WASHINGTON - Supreme Court Justice Antonin Scalia was lauded by a Cleveland club yesterday as a champion of free speech. But then he insisted that television and radio reporters leave the room before he spoke to the lunch crowd on his views of the U.S. Constitution.
The City Club of Cleveland gives its annual Citadel of Free Speech award to a "distinguished American" who has contributed significantly to "the preservation of the First Amendment."
The award cited Scalia's vote in 1989 for a ruling that struck down the laws against flag burning and his opinion for the court in 1992 that struck down a city law against cross burning.
Although Scalia often speaks at law schools and to other groups, he refuses to allow TV or audio recordings.

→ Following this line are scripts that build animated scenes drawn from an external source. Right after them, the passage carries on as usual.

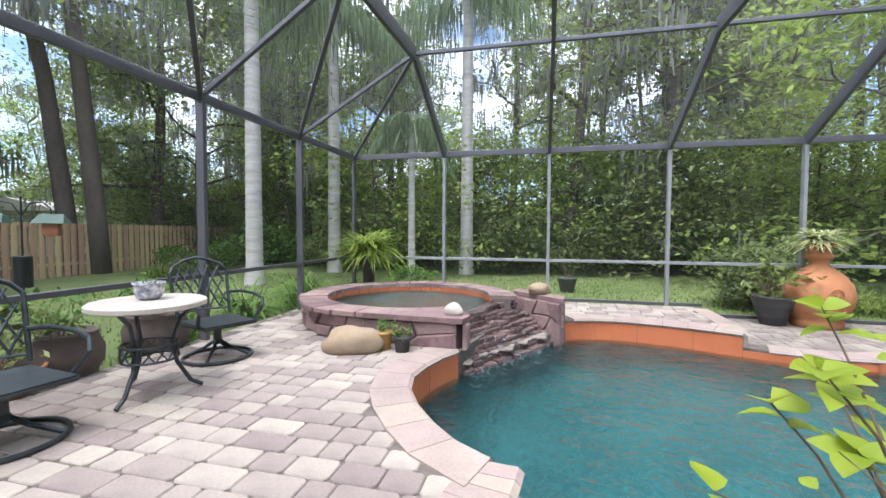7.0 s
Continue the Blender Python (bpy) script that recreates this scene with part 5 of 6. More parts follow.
def swivel_chair(x, y, turn):
    """Cast chair with lattice back; front towards +y."""
    t = thing("swivel_chair", "dark cast aluminium swivel chair with lattice back", "chair", (x, y, UP), turn, "bistro chairs")
    part("base_ring", tube([(0.30 * math.cos(k * 0.2094), 0.30 * math.sin(k * 0.2094), 0.017) for k in range(30)], 0.017, 8, True), M_BRONZECAST, t)
    for k in range(4):
        a = k * math.pi / 2 + 0.78
        part("base_arm", tube([(0.02 * math.cos(a), 0.02 * math.sin(a), 0.17), (0.12 * math.cos(a), 0.12 * math.sin(a), 0.10), (0.29 * math.cos(a), 0.29 * math.sin(a), 0.022)], 0.016, 7), M_BRONZECAST, t)
    part("column", lathe([(0.06, 0.14), (0.04, 0.18), (0.035, 0.28), (0.11, 0.30), (0.11, 0.33)], 18), M_BRONZECAST, t)
    st = part("seat", box((-0.26, -0.25, 0.33), (0.26, 0.28, 0.365), 0.012), M_BRONZECAST, t)
    lat = bmesh.new()
    back = lambda u, v: Vector((u * (0.25 + 0.03 * v), -0.25 - 0.13 * v - 0.05 * (1 - u * u), 0.38 + 0.50 * v + 0.05 * (1 - u * u) * v))
    for k in range(-4, 6):
        for sgn in (-1, 1):
            pts = []
            for i in range(9):
                v = 0.12 + 0.80 * i / 8
                u = (k / 3.0) + sgn * (v - 0.5) * 0.95
                if -0.96 < u < 0.96:
                    pts.append(back(u, v))
            if len(pts) > 1:
                bm_tube(lat, pts, 0.009, 5)
    part("lattice", lat, M_BRONZECAST, t)
    fr = [back(-1, 0.0), back(-1, 0.5), back(-1, 0.88), back(-0.8, 0.98), back(-0.4, 1.03), back(0, 1.06), back(0.4, 1.03), back(0.8, 0.98), back(1, 0.88), back(1, 0.5), back(1, 0.0)]
    part("back_frame", tube(fr, 0.017, 8), M_BRONZECAST, t)
    part("back_rail", tube([back(u / 4, 0.1) for u in range(-4, 5)], 0.011, 6), M_BRONZECAST, t)
    for s in (-1, 1):
        part("armrest", tube([back(s, 0.42), (0.31 * s, -0.12, 0.61), (0.33 * s, 0.1, 0.60), (0.32 * s, 0.25, 0.57), (0.30 * s, 0.29, 0.50), (0.29 * s, 0.25, 0.44), (0.265 * s, 0.18, 0.36)], 0.016, 8), M_BRONZECAST, t)
    return t


swivel_chair(-5.28, 6.62, -98)
swivel_chair(-5.35, 8.35, -112)


# ---- spa, waterfall, stones ----
def rough_stone(name, size, material, parent=None, seed=1, flat=0.0, sub=3):
    bm = bmesh.new()
    bmesh.ops.create_icosphere(bm, subdivisions=sub, radius=1)
    for v in bm.verts:
        n = 1 + 0.22 * noise.noise(v.co * 1.3 + Vector((seed * 3.1, 0, 0))) + 0.07 * noise.noise(v.co * 4 + Vector((seed, 5, 0)))
        c = v.co * n
        c.z = max(c.z, -0.55)
        v.co = Vector((c.x * size[0], c.y * size[1], (c.z + 0.55) / 1.55 * size[2]))
    return part(name, bm, material, parent, "", True)


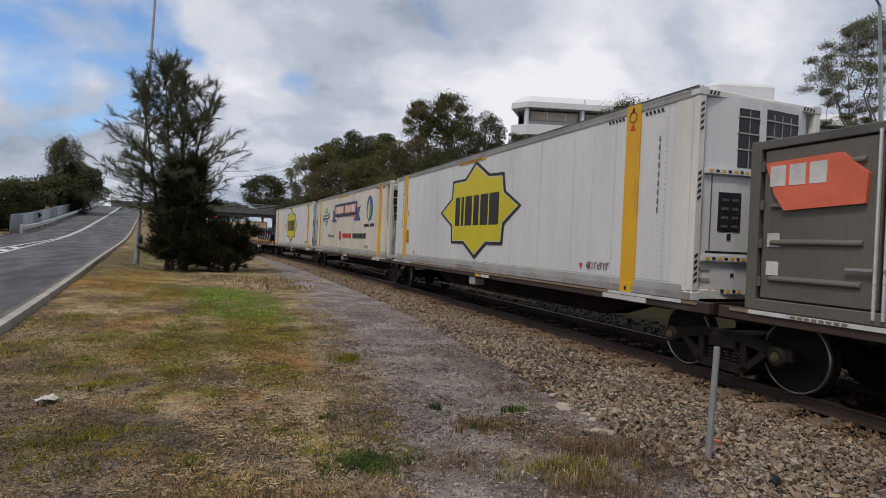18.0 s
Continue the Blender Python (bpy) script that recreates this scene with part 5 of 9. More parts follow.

"I understand the irony, but the fact is we made the agreement," said James H. Foster, the club's executive director.
While free-speech experts weren't surprised to hear Scalia had banned TV cameras, some were surprised to hear he'd won a First Amendment award.
"He is in the middle of the pack on the current court on free-speech issues," said UCLA law professor Eugene Volokh, who tracks voting patterns. "If I had to name a justice who broadly supports protection for speech, I would say Justice [Anthony M.] Kennedy, and then Justices [David H.] Souter and [Clarence] Thomas."